Auf Fragen des Publikums zur Verlässlichkeit des Militärs in Bezug auf die angekündigte Machtübertragung reagierte Bentlage optimistisch, aber verhalten: "Ich hätte nie gedacht, dass diese Revolution kommen würde." Deswegen halte er sich mit Prognosen lieber zurück.
Politisches Wissen über Revolutionen und Umbrüche
Axel Rüdiger konzentrierte sich auf die theoretisch-systematischen Zusammenhänge der "arabischen Revolution" und vermied ebenfalls Prognosen. Zwei Prototypen von Revolutionen nannte er - die Französische Revolution und die Systemumbrüche von 1989. Revolution wollte er dabei verstanden wissen als einen durch ein Volk herbeigerufenen bzw. -gekämpften Wechsel einer Verfassung. Insofern könne man bisher höchstens im Falle Ägyptens von einer Revolution sprechen.
Als Erklärung für die schnelle Ausbreitung der Umbruchstimmung - von Tunesien über Nordafrika und die arabische Halbinsel - führte Rüdiger Immanuel Kants Idee des "Enthusiasmus" an. Jede, auch nur lokale Revolution habe globale Auswirkungen, weil sie in jedem Menschen, wenn er davon hört, ein Grundgefühl etwa von Freiheit anspreche, dem dieser Mensch wiederum auf seine Weise Ausdruck verleihen kann. So gesehen könnten die Rufe der arabischen Welt nach Freiheit, Gerechtigkeit und Demokratie auch die Europäer aufrütteln und zur Reflektion über den Stand der Demokratie in ihren eigenen Ländern anregen.
Interessiertes Publikum stellt viele Fragen
Viele Fragen konntenan diesem Abend geklärt, Ideen gesammelt und ausgetauscht werden. Die Angst etwa, die diplomatischen Beziehungen zwischen Ägypten und Israel könnten durch die politischen Neuerungen geschädigt werden, relativierte Bentlage. Es gehe den Ägyptern in erster Linie um die Entwicklung ihres Staates. In den Parteiprogrammen und Äußerungen von Politikern komme in der Regel eine Kontinuität in dieser Frage zum Ausdruck.

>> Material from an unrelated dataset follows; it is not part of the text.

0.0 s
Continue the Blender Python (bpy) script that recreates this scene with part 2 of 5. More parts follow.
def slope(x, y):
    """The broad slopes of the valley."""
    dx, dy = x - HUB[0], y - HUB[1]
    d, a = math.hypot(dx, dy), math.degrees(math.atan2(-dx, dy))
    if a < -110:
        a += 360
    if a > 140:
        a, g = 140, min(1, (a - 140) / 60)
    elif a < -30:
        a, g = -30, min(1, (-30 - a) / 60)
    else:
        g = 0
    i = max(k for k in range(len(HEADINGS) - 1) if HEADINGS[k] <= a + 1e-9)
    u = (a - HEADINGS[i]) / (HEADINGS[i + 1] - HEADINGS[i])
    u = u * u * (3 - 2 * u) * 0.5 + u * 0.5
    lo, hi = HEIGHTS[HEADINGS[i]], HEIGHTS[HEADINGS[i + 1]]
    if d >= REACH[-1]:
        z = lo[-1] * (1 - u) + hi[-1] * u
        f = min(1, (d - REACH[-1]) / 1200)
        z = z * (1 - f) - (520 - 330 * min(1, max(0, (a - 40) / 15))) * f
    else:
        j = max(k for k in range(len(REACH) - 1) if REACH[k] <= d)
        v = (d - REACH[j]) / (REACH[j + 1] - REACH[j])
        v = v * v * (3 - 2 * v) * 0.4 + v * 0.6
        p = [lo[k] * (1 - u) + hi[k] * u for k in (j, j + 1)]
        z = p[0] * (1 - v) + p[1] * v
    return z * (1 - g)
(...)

Die Bedeutung sozialer Netzwerke wie Twitter oder Facebook für das Aufkommen und dynamische Entwicklung der Umbrüche hielten beide Wissenschaftler auf Nachfrage aus dem Publikum für überbewertet. Natürlich seien Medien wichtig, wenn es darum gehe, öffentliche Meinungen und Proteste zu organisieren. Das geschah für den Großteil der Ägypter aber mithilfe der Printmedien - und per Mobiltelefon. PCs und Internet seien, so Bentlage, hauptsächlich in der recht dünnen Mittelschicht der ägyptischen Gesellschaft zu finden.
Wie auch immer die Mobilisierung stattfand, nicht zu unterschätzen ist wohl die Kraft des Kant'schen Enthusiasmus für die Grenzüberschreitung der revolutionären Bewegung in Nordafrika. Sie hat auch dazu geführt, dass die Veranstaltung im entfernten Deutschland eine halbe Stunde überzogen wurde.
Der "Politische Anstoß" wurde vom langjährigen Europaparlamentarier Ulrich Stockmann ins Leben gerufen. In regelmäßigen Abständen werden in den Uni-Städten Magdeburg und Halle in lockerer Runde kontroverse Themen diskutiert.